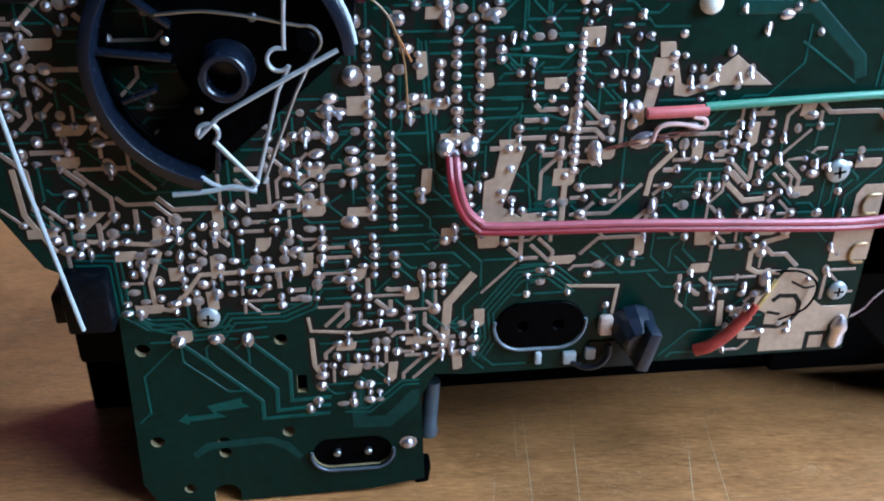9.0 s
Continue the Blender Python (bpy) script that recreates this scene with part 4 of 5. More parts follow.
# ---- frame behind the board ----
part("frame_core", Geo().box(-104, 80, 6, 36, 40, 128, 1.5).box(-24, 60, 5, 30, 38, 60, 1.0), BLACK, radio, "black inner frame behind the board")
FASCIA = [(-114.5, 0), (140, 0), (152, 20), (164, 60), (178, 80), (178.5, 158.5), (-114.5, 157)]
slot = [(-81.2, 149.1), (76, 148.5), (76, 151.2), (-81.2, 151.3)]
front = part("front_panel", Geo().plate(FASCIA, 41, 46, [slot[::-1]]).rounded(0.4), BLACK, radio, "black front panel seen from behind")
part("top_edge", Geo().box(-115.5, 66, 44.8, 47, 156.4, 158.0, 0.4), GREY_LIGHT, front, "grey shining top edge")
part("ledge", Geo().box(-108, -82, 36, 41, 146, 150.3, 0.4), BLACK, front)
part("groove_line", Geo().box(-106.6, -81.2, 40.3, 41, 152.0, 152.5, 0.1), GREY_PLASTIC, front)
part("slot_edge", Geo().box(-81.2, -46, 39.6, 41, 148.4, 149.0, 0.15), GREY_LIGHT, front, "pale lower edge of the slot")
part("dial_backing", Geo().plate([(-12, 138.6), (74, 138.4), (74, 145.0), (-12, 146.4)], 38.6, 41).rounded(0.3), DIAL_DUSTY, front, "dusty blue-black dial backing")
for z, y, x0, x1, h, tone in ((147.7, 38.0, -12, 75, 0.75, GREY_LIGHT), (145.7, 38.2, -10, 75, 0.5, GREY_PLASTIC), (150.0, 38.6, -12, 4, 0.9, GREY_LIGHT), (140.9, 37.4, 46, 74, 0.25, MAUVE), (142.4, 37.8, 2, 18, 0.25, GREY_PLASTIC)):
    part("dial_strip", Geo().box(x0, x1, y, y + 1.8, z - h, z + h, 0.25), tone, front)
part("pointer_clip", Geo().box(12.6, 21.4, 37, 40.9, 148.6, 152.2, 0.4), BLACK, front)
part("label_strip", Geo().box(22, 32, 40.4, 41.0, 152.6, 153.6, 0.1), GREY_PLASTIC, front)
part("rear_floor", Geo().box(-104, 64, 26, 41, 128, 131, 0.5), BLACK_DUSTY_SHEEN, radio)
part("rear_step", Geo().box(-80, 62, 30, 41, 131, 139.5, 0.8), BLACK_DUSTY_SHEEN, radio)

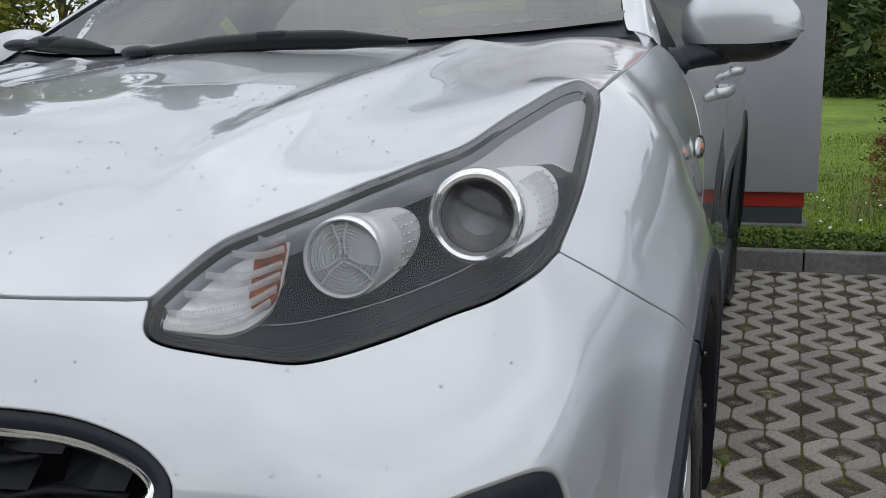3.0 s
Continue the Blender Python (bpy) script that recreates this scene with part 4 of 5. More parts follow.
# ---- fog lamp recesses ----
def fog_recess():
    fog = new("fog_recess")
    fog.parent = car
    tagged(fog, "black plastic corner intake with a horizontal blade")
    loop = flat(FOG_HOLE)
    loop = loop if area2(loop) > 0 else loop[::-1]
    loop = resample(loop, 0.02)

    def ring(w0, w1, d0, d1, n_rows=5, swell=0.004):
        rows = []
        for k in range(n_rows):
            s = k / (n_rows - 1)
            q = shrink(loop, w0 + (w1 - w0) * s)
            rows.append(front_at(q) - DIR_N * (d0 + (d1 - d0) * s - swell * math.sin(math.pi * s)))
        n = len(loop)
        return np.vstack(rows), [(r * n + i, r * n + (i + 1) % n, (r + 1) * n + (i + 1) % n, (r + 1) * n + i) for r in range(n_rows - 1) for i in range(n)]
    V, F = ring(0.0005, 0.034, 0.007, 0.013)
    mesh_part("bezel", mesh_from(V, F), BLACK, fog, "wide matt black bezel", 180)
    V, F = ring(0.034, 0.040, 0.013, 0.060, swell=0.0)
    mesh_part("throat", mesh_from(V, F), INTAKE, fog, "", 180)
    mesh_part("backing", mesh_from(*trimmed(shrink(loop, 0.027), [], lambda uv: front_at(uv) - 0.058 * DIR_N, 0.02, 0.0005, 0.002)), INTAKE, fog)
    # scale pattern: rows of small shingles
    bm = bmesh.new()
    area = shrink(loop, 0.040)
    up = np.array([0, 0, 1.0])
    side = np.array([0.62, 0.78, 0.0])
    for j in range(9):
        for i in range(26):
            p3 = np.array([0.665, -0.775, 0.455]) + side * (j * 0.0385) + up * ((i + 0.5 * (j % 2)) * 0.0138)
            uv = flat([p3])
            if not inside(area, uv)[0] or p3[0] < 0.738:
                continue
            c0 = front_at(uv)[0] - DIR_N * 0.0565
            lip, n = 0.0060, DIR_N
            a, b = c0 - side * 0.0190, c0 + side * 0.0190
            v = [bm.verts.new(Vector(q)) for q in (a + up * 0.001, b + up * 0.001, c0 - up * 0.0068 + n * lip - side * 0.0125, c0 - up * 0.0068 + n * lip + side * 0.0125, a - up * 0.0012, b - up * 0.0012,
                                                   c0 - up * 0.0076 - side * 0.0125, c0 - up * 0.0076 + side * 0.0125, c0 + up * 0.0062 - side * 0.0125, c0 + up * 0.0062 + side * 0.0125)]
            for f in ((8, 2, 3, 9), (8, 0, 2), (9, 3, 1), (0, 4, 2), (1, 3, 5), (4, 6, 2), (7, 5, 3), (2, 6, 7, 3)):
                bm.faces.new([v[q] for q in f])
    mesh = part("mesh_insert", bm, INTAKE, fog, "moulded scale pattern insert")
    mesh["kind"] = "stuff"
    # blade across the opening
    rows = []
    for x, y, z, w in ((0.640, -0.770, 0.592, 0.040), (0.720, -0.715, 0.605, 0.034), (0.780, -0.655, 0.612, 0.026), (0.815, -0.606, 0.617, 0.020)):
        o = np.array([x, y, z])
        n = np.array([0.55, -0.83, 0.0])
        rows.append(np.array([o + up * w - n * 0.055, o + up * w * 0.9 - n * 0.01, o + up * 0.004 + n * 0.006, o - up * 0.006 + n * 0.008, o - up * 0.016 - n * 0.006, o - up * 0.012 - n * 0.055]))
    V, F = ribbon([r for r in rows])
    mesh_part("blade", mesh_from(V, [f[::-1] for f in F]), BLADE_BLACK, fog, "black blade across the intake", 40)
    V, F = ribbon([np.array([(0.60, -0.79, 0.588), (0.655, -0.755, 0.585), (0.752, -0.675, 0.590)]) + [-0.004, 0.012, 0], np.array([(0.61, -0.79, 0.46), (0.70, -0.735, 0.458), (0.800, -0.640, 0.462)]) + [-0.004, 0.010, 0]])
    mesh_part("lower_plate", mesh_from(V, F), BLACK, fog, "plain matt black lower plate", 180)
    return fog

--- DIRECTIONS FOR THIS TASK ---
Without including the pictures, reproduce all entries exactly.

--- ANSWER TO THIS TASK ---
9.0 s
Continue the Blender Python (bpy) script that recreates this scene with part 4 of 5. More parts follow.
# ---- frame behind the board ----
part("frame_core", Geo().box(-104, 80, 6, 36, 40, 128, 1.5).box(-24, 60, 5, 30, 38, 60, 1.0), BLACK, radio, "black inner frame behind the board")
FASCIA = [(-114.5, 0), (140, 0), (152, 20), (164, 60), (178, 80), (178.5, 158.5), (-114.5, 157)]
slot = [(-81.2, 149.1), (76, 148.5), (76, 151.2), (-81.2, 151.3)]
front = part("front_panel", Geo().plate(FASCIA, 41, 46, [slot[::-1]]).rounded(0.4), BLACK, radio, "black front panel seen from behind")
part("top_edge", Geo().box(-115.5, 66, 44.8, 47, 156.4, 158.0, 0.4), GREY_LIGHT, front, "grey shining top edge")
part("ledge", Geo().box(-108, -82, 36, 41, 146, 150.3, 0.4), BLACK, front)
part("groove_line", Geo().box(-106.6, -81.2, 40.3, 41, 152.0, 152.5, 0.1), GREY_PLASTIC, front)
part("slot_edge", Geo().box(-81.2, -46, 39.6, 41, 148.4, 149.0, 0.15), GREY_LIGHT, front, "pale lower edge of the slot")
part("dial_backing", Geo().plate([(-12, 138.6), (74, 138.4), (74, 145.0), (-12, 146.4)], 38.6, 41).rounded(0.3), DIAL_DUSTY, front, "dusty blue-black dial backing")
for z, y, x0, x1, h, tone in ((147.7, 38.0, -12, 75, 0.75, GREY_LIGHT), (145.7, 38.2, -10, 75, 0.5, GREY_PLASTIC), (150.0, 38.6, -12, 4, 0.9, GREY_LIGHT), (140.9, 37.4, 46, 74, 0.25, MAUVE), (142.4, 37.8, 2, 18, 0.25, GREY_PLASTIC)):
    part("dial_strip", Geo().box(x0, x1, y, y + 1.8, z - h, z + h, 0.25), tone, front)
part("pointer_clip", Geo().box(12.6, 21.4, 37, 40.9, 148.6, 152.2, 0.4), BLACK, front)
part("label_strip", Geo().box(22, 32, 40.4, 41.0, 152.6, 153.6, 0.1), GREY_PLASTIC, front)
part("rear_floor", Geo().box(-104, 64, 26, 41, 128, 131, 0.5), BLACK_DUSTY_SHEEN, radio)
part("rear_step", Geo().box(-80, 62, 30, 41, 131, 139.5, 0.8), BLACK_DUSTY_SHEEN, radio)

3.0 s
Continue the Blender Python (bpy) script that recreates this scene with part 4 of 5. More parts follow.
# ---- fog lamp recesses ----
def fog_recess():
    fog = new("fog_recess")
    fog.parent = car
    tagged(fog, "black plastic corner intake with a horizontal blade")
    loop = flat(FOG_HOLE)
    loop = loop if area2(loop) > 0 else loop[::-1]
    loop = resample(loop, 0.02)

    def ring(w0, w1, d0, d1, n_rows=5, swell=0.004):
        rows = []
        for k in range(n_rows):
            s = k / (n_rows - 1)
            q = shrink(loop, w0 + (w1 - w0) * s)
            rows.append(front_at(q) - DIR_N * (d0 + (d1 - d0) * s - swell * math.sin(math.pi * s)))
        n = len(loop)
        return np.vstack(rows), [(r * n + i, r * n + (i + 1) % n, (r + 1) * n + (i + 1) % n, (r + 1) * n + i) for r in range(n_rows - 1) for i in range(n)]
    V, F = ring(0.0005, 0.034, 0.007, 0.013)
    mesh_part("bezel", mesh_from(V, F), BLACK, fog, "wide matt black bezel", 180)
    V, F = ring(0.034, 0.040, 0.013, 0.060, swell=0.0)
    mesh_part("throat", mesh_from(V, F), INTAKE, fog, "", 180)
    mesh_part("backing", mesh_from(*trimmed(shrink(loop, 0.027), [], lambda uv: front_at(uv) - 0.058 * DIR_N, 0.02, 0.0005, 0.002)), INTAKE, fog)
    # scale pattern: rows of small shingles
    bm = bmesh.new()
    area = shrink(loop, 0.040)
    up = np.array([0, 0, 1.0])
    side = np.array([0.62, 0.78, 0.0])
    for j in range(9):
        for i in range(26):
            p3 = np.array([0.665, -0.775, 0.455]) + side * (j * 0.0385) + up * ((i + 0.5 * (j % 2)) * 0.0138)
            uv = flat([p3])
            if not inside(area, uv)[0] or p3[0] < 0.738:
                continue
            c0 = front_at(uv)[0] - DIR_N * 0.0565
            lip, n = 0.0060, DIR_N
            a, b = c0 - side * 0.0190, c0 + side * 0.0190
            v = [bm.verts.new(Vector(q)) for q in (a + up * 0.001, b + up * 0.001, c0 - up * 0.0068 + n * lip - side * 0.0125, c0 - up * 0.0068 + n * lip + side * 0.0125, a - up * 0.0012, b - up * 0.0012,
                                                   c0 - up * 0.0076 - side * 0.0125, c0 - up * 0.0076 + side * 0.0125, c0 + up * 0.0062 - side * 0.0125, c0 + up * 0.0062 + side * 0.0125)]
            for f in ((8, 2, 3, 9), (8, 0, 2), (9, 3, 1), (0, 4, 2), (1, 3, 5), (4, 6, 2), (7, 5, 3), (2, 6, 7, 3)):
                bm.faces.new([v[q] for q in f])
    mesh = part("mesh_insert", bm, INTAKE, fog, "moulded scale pattern insert")
    mesh["kind"] = "stuff"
    # blade across the opening
    rows = []
    for x, y, z, w in ((0.640, -0.770, 0.592, 0.040), (0.720, -0.715, 0.605, 0.034), (0.780, -0.655, 0.612, 0.026), (0.815, -0.606, 0.617, 0.020)):
        o = np.array([x, y, z])
        n = np.array([0.55, -0.83, 0.0])
        rows.append(np.array([o + up * w - n * 0.055, o + up * w * 0.9 - n * 0.01, o + up * 0.004 + n * 0.006, o - up * 0.006 + n * 0.008, o - up * 0.016 - n * 0.006, o - up * 0.012 - n * 0.055]))
    V, F = ribbon([r for r in rows])
    mesh_part("blade", mesh_from(V, [f[::-1] for f in F]), BLADE_BLACK, fog, "black blade across the intake", 40)
    V, F = ribbon([np.array([(0.60, -0.79, 0.588), (0.655, -0.755, 0.585), (0.752, -0.675, 0.590)]) + [-0.004, 0.012, 0], np.array([(0.61, -0.79, 0.46), (0.70, -0.735, 0.458), (0.800, -0.640, 0.462)]) + [-0.004, 0.010, 0]])
    mesh_part("lower_plate", mesh_from(V, F), BLACK, fog, "plain matt black lower plate", 180)
    return fog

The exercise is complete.